You might think this is a little unsophisticated as a way to know God. In truth, the way I have learned to pray goes against everything I’ve come to know as being a rational, powerful adult. Imagining the invisible and talking about it takes courage that some call faith.
Besides spending about twenty minutes a day in the morning davening, I spend a few minutes before I go to sleep reflecting on the miracle of sleep and awakening, asking that terrible thoughts and feelings stay away, and reviewing the day. I say the Shema and end with the last words of Adon Olam, “Into Your hand I entrust my spirit, while I sleep and awaken. With my spirit and body, You are with me and I am not afraid.” This prayer is so effective that I rarely finish it.
Because of my practice, I have moments throughout the day when I also feel God’s presence. When I’m listening to the radio in the car and hear a song from 1962, it takes me back to a summer day at my grandparents’ house on the Great South Bay of Long Island. I stop at that memory and enter into it.

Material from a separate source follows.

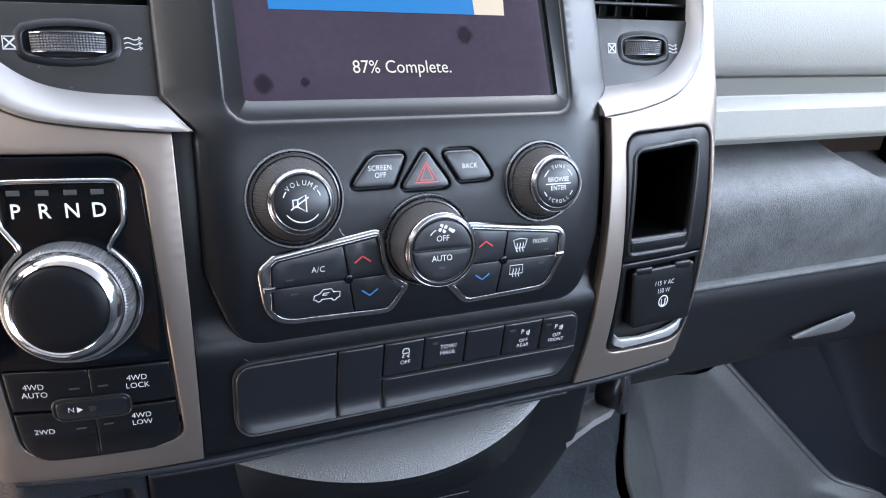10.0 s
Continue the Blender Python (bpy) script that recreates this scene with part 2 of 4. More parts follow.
def cut(poly, p, q):
    """The part of the polygon to the left of the line from p to q."""
    def side(a):
        return (q[0] - p[0]) * (a[1] - p[1]) - (q[1] - p[1]) * (a[0] - p[0])
    out = []
    for a, b in zip(poly, poly[1:] + poly[:1]):
        sa, sb = side(a), side(b)
        if sa >= 0:
            out.append(a)
        if sa * sb < 0:
            t = sa / (sa - sb)
            out.append((a[0] + (b[0] - a[0]) * t, a[1] + (b[1] - a[1]) * t))
    return out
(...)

What information do those feelings bring when I think of Grandma’s faded immaculate housedress and Grandpa bending over his prized tomato plants next to the hammock I fell out of a dozen times with my cousins? Although they have been dead for decades, I thank God for memory and for relationship that never ends while I have it. In that moment, I remember the joy and ease of sitting on the dock and eating plums, no worries of where they came from and how much they cost. It’s taken me a long time to say thank You for that day of pleasure.

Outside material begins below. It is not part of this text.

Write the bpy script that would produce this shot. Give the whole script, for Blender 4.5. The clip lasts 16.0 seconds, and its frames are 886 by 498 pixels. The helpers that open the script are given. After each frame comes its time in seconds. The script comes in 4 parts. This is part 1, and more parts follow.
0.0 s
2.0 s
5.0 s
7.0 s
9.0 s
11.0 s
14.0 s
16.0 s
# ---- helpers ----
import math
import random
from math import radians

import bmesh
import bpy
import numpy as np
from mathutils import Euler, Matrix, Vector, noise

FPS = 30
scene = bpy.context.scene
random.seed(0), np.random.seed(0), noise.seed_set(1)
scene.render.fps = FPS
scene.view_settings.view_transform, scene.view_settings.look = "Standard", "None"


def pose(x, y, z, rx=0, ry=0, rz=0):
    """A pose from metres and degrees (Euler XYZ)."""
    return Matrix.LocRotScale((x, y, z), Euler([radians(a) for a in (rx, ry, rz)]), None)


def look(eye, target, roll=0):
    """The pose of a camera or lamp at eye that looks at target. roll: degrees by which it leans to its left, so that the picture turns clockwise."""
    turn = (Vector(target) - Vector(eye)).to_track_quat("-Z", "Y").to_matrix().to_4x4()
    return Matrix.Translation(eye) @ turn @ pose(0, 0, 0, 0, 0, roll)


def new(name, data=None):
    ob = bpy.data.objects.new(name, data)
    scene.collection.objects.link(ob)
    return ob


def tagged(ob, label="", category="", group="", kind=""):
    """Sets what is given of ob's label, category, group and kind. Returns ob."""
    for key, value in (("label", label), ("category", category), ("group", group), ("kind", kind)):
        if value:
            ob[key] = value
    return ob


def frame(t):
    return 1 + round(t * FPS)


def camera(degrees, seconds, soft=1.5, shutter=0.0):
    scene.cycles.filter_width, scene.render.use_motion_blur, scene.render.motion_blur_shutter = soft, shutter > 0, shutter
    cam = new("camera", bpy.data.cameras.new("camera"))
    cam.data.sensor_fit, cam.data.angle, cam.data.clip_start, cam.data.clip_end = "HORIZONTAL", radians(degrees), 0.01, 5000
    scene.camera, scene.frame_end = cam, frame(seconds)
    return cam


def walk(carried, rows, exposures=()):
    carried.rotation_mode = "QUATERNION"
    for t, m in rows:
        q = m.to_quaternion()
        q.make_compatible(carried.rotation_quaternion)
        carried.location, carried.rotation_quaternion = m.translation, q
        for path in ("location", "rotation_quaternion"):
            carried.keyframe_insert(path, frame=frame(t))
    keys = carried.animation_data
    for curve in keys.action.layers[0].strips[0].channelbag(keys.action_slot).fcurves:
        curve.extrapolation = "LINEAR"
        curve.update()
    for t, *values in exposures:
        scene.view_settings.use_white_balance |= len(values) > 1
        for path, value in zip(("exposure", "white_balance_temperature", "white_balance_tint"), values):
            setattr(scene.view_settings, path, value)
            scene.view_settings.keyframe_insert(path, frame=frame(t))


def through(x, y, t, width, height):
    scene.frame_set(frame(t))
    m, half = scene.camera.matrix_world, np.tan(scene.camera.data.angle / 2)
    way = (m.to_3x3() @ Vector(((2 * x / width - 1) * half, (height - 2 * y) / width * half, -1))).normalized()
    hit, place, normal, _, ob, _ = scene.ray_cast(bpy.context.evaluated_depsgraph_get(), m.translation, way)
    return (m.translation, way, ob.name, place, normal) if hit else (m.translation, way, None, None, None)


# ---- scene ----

The Jewish dance has always been like the fiddler on the roof, carefully balancing the realities of the moment with the dream of the ancestors. Each generation has the responsibility to find Torah in its time, and while Torah and God are unchanging, the way to access them does. Chabad may argue with this, but I don’t smell the fragrance of sacrificial lambs coming from their altar. Judaism still lives because for three thousand years it has continually changed its approach to God as it has evolved and matured in its understanding of God.
Why did they sacrifice their choicest animals? Like almost everything in Jewish ritual, the practice originated with neighboring cultures. What distinguished Jewish sacrifice was that it wasn’t done in fear but in love. “Here, God, is my best calf. I give her to you to remember where life comes from. I don’t want to learn this by losing a dear one or myself. So, in giving you a calf, I thank You for all You’ve given me.”

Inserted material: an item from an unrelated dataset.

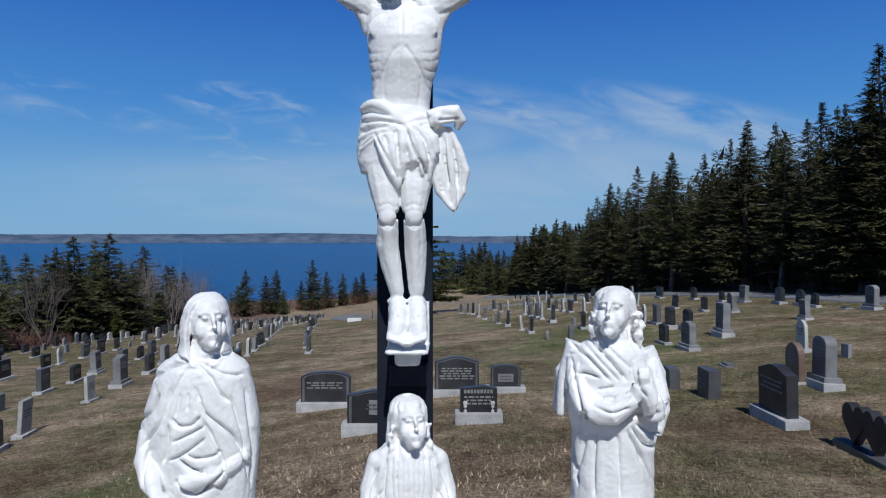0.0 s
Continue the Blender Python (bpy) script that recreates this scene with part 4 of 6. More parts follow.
# --- figure on the cross
def crucified():
    X = CX
    y = 1.9
    L = []
    L += head(X - 0.035, y - 0.08, 4.985, 0.98, -22, 3)
    # hair, beard and woven wreath
    L += [("e", (X - 0.02, y - 0.035, 5.055), (0.09, 0.1, 0.062)), ("e", (X - 0.005, y + 0.02, 4.96), (0.098, 0.07, 0.12))]
    for k in range(4):
        L += [strand(X - 0.09 - 0.006 * k, y - 0.05 + 0.03 * k, 5.03, 4.84 - 0.01 * k, -0.005, 0.02, 0.008, k * 1.3), strand(X + 0.06 + 0.01 * k, y - 0.06 + 0.035 * k, 5.03, 4.8 - 0.015 * k, 0.02, 0.023, 0.01, k * 1.7)]
    for k in range(5):
        L += [strand(X - 0.075 + 0.016 * k, y - 0.15 + 0.01 * abs(k - 2), 4.905, 4.84, 0.0, 0.014, 0.003, k)]
    for j in range(4):
        L += [("t", [(X - 0.025 + (0.1 + 0.008 * math.cos(7 * a + j)) * math.cos(a), y - 0.045 + 0.11 * math.sin(a), 5.055 + 0.024 * math.sin(4 * a + 1.57 * j) + 0.006 * math.sin(11 * a + j)) for a in np.linspace(0, 6.283, 40)], 0.0115)]
    for k in range(16):
        a = 6.283 * k / 16
        L += [("e", (X - 0.022 + 0.07 * math.cos(a), y - 0.04 + 0.075 * math.sin(a), 5.085 + 0.012 * math.sin(5 * a)), (0.024, 0.026, 0.016), (0, 0, math.degrees(a)))]
    L += [("t", [(X - 0.01, y - 0.03, 4.92), (X, y + 0.0, 4.79)], [0.055, 0.066])]
    # trunk
    torso = [(4.13, X - 0.025, y, 0.155, 0.1), (4.25, X - 0.02, y, 0.146, 0.1), (4.36, X - 0.01, y, 0.14, 0.096), (4.44, X - 0.003, y - 0.005, 0.143, 0.108), (4.54, X + 0.006, y - 0.014, 0.164, 0.124), (4.65, X + 0.008, y - 0.014, 0.178, 0.124), (4.74, X + 0.008, y, 0.184, 0.112), (4.8, X + 0.005, y + 0.01, 0.18, 0.092), (4.84, X + 0.003, y + 0.012, 0.13, 0.07), (4.87, X, y + 0.012, 0.07, 0.05)]
    L += [("l", torso)]
    V = []
    for s in (-1, 1):
        L += [("e", (X + 0.006 + s * 0.08, y - 0.092, 4.69), (0.085, 0.017, 0.062))]
        # ribs and their arch, belly, collar bones
        for k in range(5):
            V += [(((X + s * 0.172, 4.6 - 0.038 * k), (X + s * 0.14, 4.575 - 0.04 * k), (X + s * (0.085 + 0.008 * k), 4.567 - 0.036 * k)), 0.0017, 0.01, 0)]
        V += [(((X + s * 0.01, 4.6), (X + s * 0.045, 4.56), (X + s * 0.095, 4.475), (X + s * 0.12, 4.41)), 0.004, 0.016, 0),
              (((X + s * 0.03, 4.8), (X + s * 0.09, 4.8), (X + s * 0.15, 4.825)), 0.003, 0.014, 0),
              (((X + s * 0.07, 4.5), (X + s * 0.085, 4.42), (X + s * 0.075, 4.33)), 0.0025, 0.016, 0)]
        hx, hz = (-1.04, 5.23) if s < 0 else (0.52, 5.23)
        sh, el, wr = Vector((X + s * 0.18, y + 0.0, 4.825)), Vector((X + s * 0.42, y + 0.06, 4.985)), Vector((hx - s * 0.12, y + 0.1, hz - 0.12))
        mid = sh.lerp(el, 0.5)
        fore = el.lerp(wr, 0.3)
        L += [("t", [sh - Vector((s * 0.09, 0, 0.05)), sh, sh.lerp(el, 0.25), mid, el], [0.05, 0.056, 0.054, 0.047, 0.038]),
              ("t", [mid + Vector((0, -0.015, -0.016)), sh.lerp(el, 0.75) + Vector((0, -0.01, -0.012))], [0.032, 0.026]),
              ("t", [el, fore, el.lerp(wr, 0.65), wr], [0.039, 0.043, 0.033, 0.025]),
              ("t", [sh - Vector((s * 0.02, -0.01, 0.13)), sh - Vector((s * 0.0, 0.0, 0.06)), sh.lerp(el, 0.2) - Vector((0, 0, 0.02))], [0.03, 0.034, 0.03]),
              ("t", [wr, wr + Vector((s * 0.045, -0.005, 0.045)), wr + Vector((s * 0.085, -0.02, 0.085))], [0.026, 0.034, 0.03])]
        palm = wr + Vector((s * 0.08, -0.018, 0.08))
        for k in range(4):
            b = palm + Vector((s * (0.012 + 0.006 * k), 0.0, 0.018 - 0.014 * k))
            L += [("t", [b, b + Vector((s * 0.036, -0.022, 0.03 - 0.008 * k)), b + Vector((s * (0.058 - 0.004 * k), -0.05, 0.042 - 0.016 * k))], [0.0125, 0.0115, 0.009])]
        L += [("t", [wr + Vector((s * 0.03, -0.01, 0.05)), wr + Vector((s * 0.04, -0.035, 0.105)), wr + Vector((s * 0.055, -0.045, 0.145))], [0.014, 0.012, 0.009])]
    V += [(((X, 4.78), (X + 0.004, 4.7), (X + 0.002, 4.62)), 0.003, 0.01, 0), (((X - 0.005, 4.56), (X - 0.01, 4.45), (X - 0.012, 4.34)), 0.003, 0.01, 0)]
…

Why are we so reluctant to change the words of the siddur? There are thousands of prayer books, each reflecting the longing of a community, whether it is Polish, German, Ashkenazic, or Sephardic. All the books have one thing in common: a desire to feel God. For most of us, God is more imaginable as a friend than as a king. We don’t know how to relate to a monarch because we’ve never had one.
Every siddur, which means order, as in the word, seder, has the same structure that takes us through “Kol ha olamim, through the four worlds of action, feeling, thought, and contemplation. We begin in our bodies, move into our hearts to feel appreciation, bring our minds into awareness, and finally to stand before God and ask nakedly for what we need.
Rote prayer was easier than conscious prayer, yet I wanted more of God. By digging into the ancient wisdom revealed in the traditional service to find the pieces that have my name on them and by including my own words as well as contemporary readings, I’m getting to know myself better and am discovering the intention and power of prayer.
This is a great year to learn the healing power of davenen and to dedicate your life to live with an awareness of the numinous with all your heart, soul, and might. If not now, when?